Ten years ago, we had so much room.
When we first moved into our house, I was frequently overwhelmed. When the last box was unpacked and I had not put anything except our off-season clothes in the two "extra" bedrooms of our three-bedroom home, I nearly cried. I walked into those empty rooms and wondered what in the world I was going to fill them with until the kids came along.
Exactly one year later, with a large belly and swollen feet, I painted the walls of the smallest extra bedroom and prepared for the crib, dresser, and bookcase to come. That room filled up fast.
Before that baby girl I was carrying was even born, my mom and dad offered us the bed I had slept in during visits home in college, which they had bought for my 19th birthday in what I honestly think was an attempt to lure me back home. They wanted it to be their granddaughter's big-girl bed. It went into the larger room with my old dresser and bed-side table from home. Before Ainsley had slept a single night in her crib, her big-girl room was furnished and ready for her.
In ten years' time, we've filled every closet, every corner, every cabinet, every shelf. We've painted every room except the kitchen, the color of which never has offended us. The walls and tabletops are full of our pictures, the bookcases full of our books, the knick-knacks and toys here and there our memories.
And now it's time to move on.
For a couple of years now, Jason has been telling me it's time to go. It's a great time to buy, he says. We can get a good house for our money. I've dodged it, telling him that I'm perfectly happy in our little character-less bilelvel just like every other character-less bilevel on the street. It might be a boring little house, but it's MY boring little house. I tell him the truth when I say that I couldn't care less about having a nicer house in a nicer neighborhood. And then I say I will know when it's time to move on.
The day THAT house goes for sale, I say, pointing to one of a dozen or so dreamhouses I pass in my travels, that will be the day I decide to move. I want to find the perfect house first.
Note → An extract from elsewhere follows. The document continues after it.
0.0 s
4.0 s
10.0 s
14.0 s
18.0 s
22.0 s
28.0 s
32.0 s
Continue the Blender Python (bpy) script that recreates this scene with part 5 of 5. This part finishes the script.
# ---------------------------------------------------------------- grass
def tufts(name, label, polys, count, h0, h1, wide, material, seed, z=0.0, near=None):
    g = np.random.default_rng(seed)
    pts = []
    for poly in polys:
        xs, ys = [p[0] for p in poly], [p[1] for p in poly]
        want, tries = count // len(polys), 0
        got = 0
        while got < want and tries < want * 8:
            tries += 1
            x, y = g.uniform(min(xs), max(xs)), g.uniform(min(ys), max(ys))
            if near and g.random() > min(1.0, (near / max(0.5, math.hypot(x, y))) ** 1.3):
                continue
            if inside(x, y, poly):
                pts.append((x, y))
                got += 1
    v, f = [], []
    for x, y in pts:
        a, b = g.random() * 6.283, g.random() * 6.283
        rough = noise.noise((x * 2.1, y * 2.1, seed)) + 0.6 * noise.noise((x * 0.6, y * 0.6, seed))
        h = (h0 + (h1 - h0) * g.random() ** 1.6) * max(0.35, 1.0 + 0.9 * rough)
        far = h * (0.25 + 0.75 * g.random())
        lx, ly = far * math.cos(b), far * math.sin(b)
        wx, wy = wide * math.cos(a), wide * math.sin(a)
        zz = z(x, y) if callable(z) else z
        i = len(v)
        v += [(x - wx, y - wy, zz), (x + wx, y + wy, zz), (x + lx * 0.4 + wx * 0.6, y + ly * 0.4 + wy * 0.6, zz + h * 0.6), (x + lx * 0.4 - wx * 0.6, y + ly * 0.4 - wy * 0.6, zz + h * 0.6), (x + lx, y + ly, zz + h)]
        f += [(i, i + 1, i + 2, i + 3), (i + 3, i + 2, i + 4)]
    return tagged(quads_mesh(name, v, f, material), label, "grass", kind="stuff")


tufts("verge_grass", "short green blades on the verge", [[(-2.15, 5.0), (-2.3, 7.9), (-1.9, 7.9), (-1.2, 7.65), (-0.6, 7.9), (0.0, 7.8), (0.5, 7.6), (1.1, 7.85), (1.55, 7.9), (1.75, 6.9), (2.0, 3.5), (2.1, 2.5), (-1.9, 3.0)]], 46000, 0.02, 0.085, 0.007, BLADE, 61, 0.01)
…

But there is no such thing as a perfect house. And as Jason's commute has gotten longer and longer over the years, as he's gone from consulting to full-time downtown to full-time well north of the 'Nati, and as we've started chaueffering the kid from different activities in different parts of our world, I've realized the time is right.
And I'm equal parts excited and terrified.
One day, on a whim, we stopped in at an open house for a surprisingly affordable home in a neighborhoood we've always wanted to live in. And one week later we were meeting with a real estate agent. We are not impulsive people at all, but the speed with which we decided to put that For Sale sign in our yard would make your head spin.
It certainly did ours.
In one frantic week, we did months, perhaps years, worth of de-cluttering and home repairs. Ten years worth of accumulated detritus was sorted, bagged, given away, thrown away. A handful of personal items were put into storage; the rest we decided we could live without. It was more emotionally and physically exhausting than I imagined cleaning out and starting a new chapter to be. But our house is simpler, cleaner. Things that have been on the to-do list for almost a decade are finally done.
It makes me realize why I chose that house to begin with. Without all the clutter, you can see all the things that made us, as a young couple, choose that particular house. The large southwest-facing front windows that let late-afternoon sunlight come into the living room and chase the blues away, even on winter days. The French doors that open onto the deck from the master bedroom; I always envisioned long early-morning breakfasts right outside those doors. They didn't happen, but they might still. The built-in bookcases in the family room that highlight the greatest material love of my life: my books. I have yet to meet a person who didn't have a moment during the selling process of, "If only I had kept this place looking this good all the time, I might not want to move."
It was, and is, a good house with a lot of memories. It was here that I welcomed my baby home. It was here that I found solace and comfort during chemo and radiation. It was here that Scout roamed the halls and warmed herself in the sunlight. It was here where my dad spent his last Christmas Day, where Kathie once spent a long, happy weekend, where we met with Jason's family to sort through pictures, laugh, cry, and make funeral arrangements.
A lot of living has gone on in that simple little house in the cul-de-sac. We're still months away from leaving it (who knows; we may not be able to sell it) but so much of what made it ours has been neutralized to make it appeal to another family. A family who will have their own ups and downs and joys and tragedies inside its walls.
It's still our house, but it's not really our home anymore.
By the time we sell, the house we have our eye on may not be available anymore. But I'm not really afraid. I know now what it takes to make a home--time, family, love, and memories. As long as I have those, and maybe a front porch, I can be happy wherever we next put down our roots.